Instruction. Locate the lines of the listing below that hold "Vector", then copy each of them.
-- begin Extracted records --
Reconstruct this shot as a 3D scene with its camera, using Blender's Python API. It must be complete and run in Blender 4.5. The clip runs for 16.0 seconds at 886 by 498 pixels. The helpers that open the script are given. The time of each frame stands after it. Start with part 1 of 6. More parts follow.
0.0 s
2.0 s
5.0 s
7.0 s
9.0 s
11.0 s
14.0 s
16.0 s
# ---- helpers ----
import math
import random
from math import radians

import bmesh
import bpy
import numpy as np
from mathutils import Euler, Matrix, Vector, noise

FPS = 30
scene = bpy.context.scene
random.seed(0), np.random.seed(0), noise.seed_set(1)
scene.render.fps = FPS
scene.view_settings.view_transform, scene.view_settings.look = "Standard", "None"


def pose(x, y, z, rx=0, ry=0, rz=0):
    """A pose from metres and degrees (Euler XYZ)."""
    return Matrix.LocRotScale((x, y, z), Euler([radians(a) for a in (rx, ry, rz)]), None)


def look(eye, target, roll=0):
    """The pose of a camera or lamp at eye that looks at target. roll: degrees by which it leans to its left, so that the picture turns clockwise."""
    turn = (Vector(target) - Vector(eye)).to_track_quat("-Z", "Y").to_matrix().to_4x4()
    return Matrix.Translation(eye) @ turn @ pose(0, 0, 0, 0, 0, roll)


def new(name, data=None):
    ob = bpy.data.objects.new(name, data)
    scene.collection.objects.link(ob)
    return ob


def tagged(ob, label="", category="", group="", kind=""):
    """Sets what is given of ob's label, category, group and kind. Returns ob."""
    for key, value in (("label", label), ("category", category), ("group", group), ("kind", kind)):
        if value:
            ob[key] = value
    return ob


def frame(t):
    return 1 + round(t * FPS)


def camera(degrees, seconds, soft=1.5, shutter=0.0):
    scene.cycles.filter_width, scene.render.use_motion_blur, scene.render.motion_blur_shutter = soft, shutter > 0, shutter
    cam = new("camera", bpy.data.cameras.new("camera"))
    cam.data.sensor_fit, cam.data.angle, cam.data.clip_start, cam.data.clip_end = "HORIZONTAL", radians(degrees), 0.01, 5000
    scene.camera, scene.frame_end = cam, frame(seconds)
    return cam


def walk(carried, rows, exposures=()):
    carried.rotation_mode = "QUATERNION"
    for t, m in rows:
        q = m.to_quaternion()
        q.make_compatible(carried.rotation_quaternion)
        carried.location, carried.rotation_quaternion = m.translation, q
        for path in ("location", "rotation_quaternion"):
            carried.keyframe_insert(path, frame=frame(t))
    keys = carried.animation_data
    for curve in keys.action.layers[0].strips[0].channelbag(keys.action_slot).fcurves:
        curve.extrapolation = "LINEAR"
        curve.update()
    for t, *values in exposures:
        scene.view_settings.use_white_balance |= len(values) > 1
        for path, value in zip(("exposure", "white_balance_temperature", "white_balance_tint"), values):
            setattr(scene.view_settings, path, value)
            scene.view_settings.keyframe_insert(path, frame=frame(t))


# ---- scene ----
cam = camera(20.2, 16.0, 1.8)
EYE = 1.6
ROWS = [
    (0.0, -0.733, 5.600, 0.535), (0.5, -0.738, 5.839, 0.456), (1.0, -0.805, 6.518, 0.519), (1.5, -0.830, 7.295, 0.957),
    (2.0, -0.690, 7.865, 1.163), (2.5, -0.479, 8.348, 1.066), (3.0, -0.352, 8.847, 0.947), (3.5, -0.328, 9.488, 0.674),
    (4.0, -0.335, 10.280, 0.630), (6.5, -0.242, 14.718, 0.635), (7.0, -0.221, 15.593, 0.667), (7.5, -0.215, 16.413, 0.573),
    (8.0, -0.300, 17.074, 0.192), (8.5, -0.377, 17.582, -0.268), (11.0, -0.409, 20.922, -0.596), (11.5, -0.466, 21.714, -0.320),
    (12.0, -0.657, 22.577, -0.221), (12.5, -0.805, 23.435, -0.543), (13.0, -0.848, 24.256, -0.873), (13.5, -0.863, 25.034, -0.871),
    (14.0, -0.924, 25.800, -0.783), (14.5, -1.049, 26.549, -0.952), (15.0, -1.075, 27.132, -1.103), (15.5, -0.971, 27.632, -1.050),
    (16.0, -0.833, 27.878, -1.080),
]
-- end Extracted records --
-- begin Extracted records --
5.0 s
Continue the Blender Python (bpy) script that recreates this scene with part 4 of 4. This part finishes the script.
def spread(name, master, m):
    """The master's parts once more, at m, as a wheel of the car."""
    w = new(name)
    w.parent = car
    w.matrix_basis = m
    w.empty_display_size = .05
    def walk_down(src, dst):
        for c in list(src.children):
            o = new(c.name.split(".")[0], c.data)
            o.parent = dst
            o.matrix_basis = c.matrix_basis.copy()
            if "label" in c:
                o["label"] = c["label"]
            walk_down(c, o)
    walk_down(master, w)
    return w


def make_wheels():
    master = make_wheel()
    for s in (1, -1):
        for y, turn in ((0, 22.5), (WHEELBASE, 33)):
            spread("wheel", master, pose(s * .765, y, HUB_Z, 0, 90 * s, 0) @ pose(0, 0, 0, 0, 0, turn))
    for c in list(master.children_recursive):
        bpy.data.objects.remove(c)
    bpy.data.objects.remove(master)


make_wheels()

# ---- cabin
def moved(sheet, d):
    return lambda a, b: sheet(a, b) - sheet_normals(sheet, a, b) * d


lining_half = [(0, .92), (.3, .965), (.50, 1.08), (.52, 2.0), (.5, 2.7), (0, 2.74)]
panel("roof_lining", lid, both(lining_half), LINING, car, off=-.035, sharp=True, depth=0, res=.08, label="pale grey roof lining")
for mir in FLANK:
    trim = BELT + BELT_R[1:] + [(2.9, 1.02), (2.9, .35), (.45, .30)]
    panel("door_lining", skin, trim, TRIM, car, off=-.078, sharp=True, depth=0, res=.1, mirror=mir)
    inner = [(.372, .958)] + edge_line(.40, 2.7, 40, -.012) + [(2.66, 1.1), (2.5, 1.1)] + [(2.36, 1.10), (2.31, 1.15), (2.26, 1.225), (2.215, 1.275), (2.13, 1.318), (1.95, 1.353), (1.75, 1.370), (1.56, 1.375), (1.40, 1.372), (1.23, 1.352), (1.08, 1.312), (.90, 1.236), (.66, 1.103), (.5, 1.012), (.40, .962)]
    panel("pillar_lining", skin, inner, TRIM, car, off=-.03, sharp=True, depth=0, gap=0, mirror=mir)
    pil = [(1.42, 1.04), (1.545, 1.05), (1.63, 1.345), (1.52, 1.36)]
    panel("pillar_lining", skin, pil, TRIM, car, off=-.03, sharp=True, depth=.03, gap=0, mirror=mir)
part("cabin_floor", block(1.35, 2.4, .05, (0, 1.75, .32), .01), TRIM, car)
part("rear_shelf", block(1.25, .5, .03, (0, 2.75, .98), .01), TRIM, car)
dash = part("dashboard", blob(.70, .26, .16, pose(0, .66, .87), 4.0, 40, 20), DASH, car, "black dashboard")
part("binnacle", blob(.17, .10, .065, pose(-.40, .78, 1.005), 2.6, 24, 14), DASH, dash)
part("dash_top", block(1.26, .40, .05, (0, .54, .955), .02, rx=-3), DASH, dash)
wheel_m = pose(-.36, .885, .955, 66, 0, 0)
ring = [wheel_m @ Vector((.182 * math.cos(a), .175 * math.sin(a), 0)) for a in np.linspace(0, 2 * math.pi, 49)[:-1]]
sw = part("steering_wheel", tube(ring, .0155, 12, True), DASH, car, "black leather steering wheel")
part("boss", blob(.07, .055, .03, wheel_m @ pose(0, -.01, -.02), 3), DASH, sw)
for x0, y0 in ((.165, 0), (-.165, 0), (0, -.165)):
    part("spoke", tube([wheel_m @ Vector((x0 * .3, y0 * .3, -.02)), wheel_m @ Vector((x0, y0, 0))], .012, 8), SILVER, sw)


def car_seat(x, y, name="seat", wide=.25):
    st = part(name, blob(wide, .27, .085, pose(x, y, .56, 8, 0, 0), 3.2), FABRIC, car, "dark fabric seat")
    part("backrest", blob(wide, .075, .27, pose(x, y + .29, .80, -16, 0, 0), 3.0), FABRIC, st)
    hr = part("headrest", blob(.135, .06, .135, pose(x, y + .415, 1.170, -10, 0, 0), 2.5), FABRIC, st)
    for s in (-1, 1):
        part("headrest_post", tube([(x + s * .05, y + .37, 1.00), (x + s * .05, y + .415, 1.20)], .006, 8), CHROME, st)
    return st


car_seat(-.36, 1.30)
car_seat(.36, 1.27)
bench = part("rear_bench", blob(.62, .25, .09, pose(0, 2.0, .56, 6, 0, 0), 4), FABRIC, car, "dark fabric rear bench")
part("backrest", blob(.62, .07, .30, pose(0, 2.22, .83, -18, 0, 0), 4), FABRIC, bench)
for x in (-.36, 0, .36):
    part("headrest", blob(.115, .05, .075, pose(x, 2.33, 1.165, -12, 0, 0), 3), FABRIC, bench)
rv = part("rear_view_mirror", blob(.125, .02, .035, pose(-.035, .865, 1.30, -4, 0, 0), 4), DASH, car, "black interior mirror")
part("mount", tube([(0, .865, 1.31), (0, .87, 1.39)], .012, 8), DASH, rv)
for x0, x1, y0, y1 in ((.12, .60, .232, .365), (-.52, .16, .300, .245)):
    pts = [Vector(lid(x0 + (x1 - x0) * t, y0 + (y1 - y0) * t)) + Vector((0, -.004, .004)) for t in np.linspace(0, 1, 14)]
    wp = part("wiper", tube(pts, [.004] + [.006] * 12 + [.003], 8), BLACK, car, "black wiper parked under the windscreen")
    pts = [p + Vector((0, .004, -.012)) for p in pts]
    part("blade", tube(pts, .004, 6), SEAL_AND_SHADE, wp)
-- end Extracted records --
-- begin Extracted records --
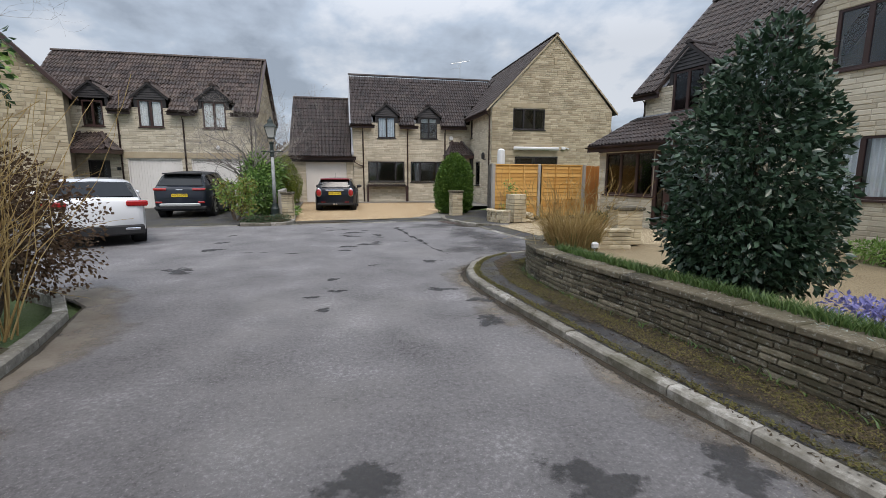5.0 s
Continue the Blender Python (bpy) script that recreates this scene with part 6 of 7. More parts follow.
-- end Extracted records --
Response.
from mathutils import Euler, Matrix, Vector, noise
    turn = (Vector(target) - Vector(eye)).to_track_quat("-Z", "Y").to_matrix().to_4x4()
ring = [wheel_m @ Vector((.182 * math.cos(a), .175 * math.sin(a), 0)) for a in np.linspace(0, 2 * math.pi, 49)[:-1]]
    part("spoke", tube([wheel_m @ Vector((x0 * .3, y0 * .3, -.02)), wheel_m @ Vector((x0, y0, 0))], .012, 8), SILVER, sw)
    pts = [Vector(lid(x0 + (x1 - x0) * t, y0 + (y1 - y0) * t)) + Vector((0, -.004, .004)) for t in np.linspace(0, 1, 14)]
    pts = [p + Vector((0, .004, -.012)) for p in pts]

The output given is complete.